There are certain inalienable truths in life. First, all people are created equal. Second, toddlers will never understand the following five concepts and you just have to accept it, get over it and move on: Sharing, Overtiredness, Food is Life, Dirt & Germs, No.
This is a biggie but it’s got a simple solution: let’s just all accept that toddlers are shit at sharing and that this is not a reflection on our ability to parent and raise non-sociopathic people. The pressure we feel as parents to make sure our Smalls share everything they own selflessly is our problem and not theirs. Let’s be clear, it’s no surprise that our Smalls lose their shit when it comes to sharing. Imagine if we had friends over who ran into our room, our house, went through our drawers, played with all our make-up, tried on all our clothes and didn’t even ask. Despite our anxiety about it, imagine people much bigger than us just kept telling us: “If you can’t share it, then no one gets it.” See? Sharing can suck. Doesn’t mean we can’t try – just means we could chill out about it.
Just don’t even bother telling a Small they’re overtired and they need to sleep. It’s not worth it. It’s like trying to talk logically about guns to the head of the NRA. You’re never going to get anywhere. Best to leave them to it. Throw food at the problem. And TV. Sleep is a sneaky little bitch and while she may not come when you want her to, she will always, eventually come.
FOOD IS LIFE
As far as toddlers are concerned, food is just something they’re made to sit down in front of three times a day. They don’t even really get the hunger/food link so trying to explain to them that their hunger-strike is life threatening is so far beyond their teeny-tiny brains that you may as well be asking Russell Brand to just, for the love of god, shut up for one minute. They do know, however, that food is for picking up and putting in their mouth if they feel like it. They know what they’re supposed to do with it so if they don’t want to do that, chances are they have their reasons. As my best friend (who’s also a GP said), “I’ve never, ever heard of a baby or toddler starving themselves to death.” Wise words.
DIRT & GERMS
They don’t care that mud/sand is not generally accepted amongst the more-advanced versions of humans as suitable sustenance. They also don’t really care that the buggy wheels have literally been dragged through shit – they feel really nice on their gums and, look at that, they are at the perfect height for Smalls. They’re not massively bothered about the fact that the litter tray, the potty and the toilet are designed as specific receptacles for piss and shit – they’re just drawn to them by some sort of sadistic witchery. Time to bust out the Dettol and move on.
I think there’s about fifteen minutes somewhere between eighteen months and a year where toddlers do, genuinely, respond to ‘No’. Then they get wise and from that moment on, until death, they are aware that they can choose to listen to No or choose to not hear it at all.

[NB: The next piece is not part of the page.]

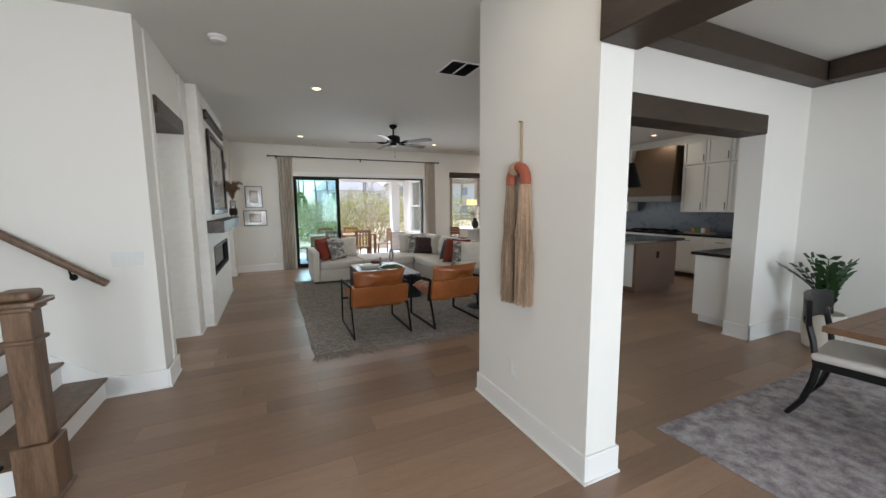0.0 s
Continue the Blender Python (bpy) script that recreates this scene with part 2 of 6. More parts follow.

My Small makes useless attempts to hide her cocky smile while she happily continues hitting the TV screen with drumsticks while I clearly and quite closely to her eardrum say, “No”. Apparently it’s a good thing to have a wilful child – it shows they’ll be creative or moral or imaginative or something – but I think that was just something made up by mums who’s kids never listen to them to make them feel better about themselves. I don’t have a problem with that. Just sayin’.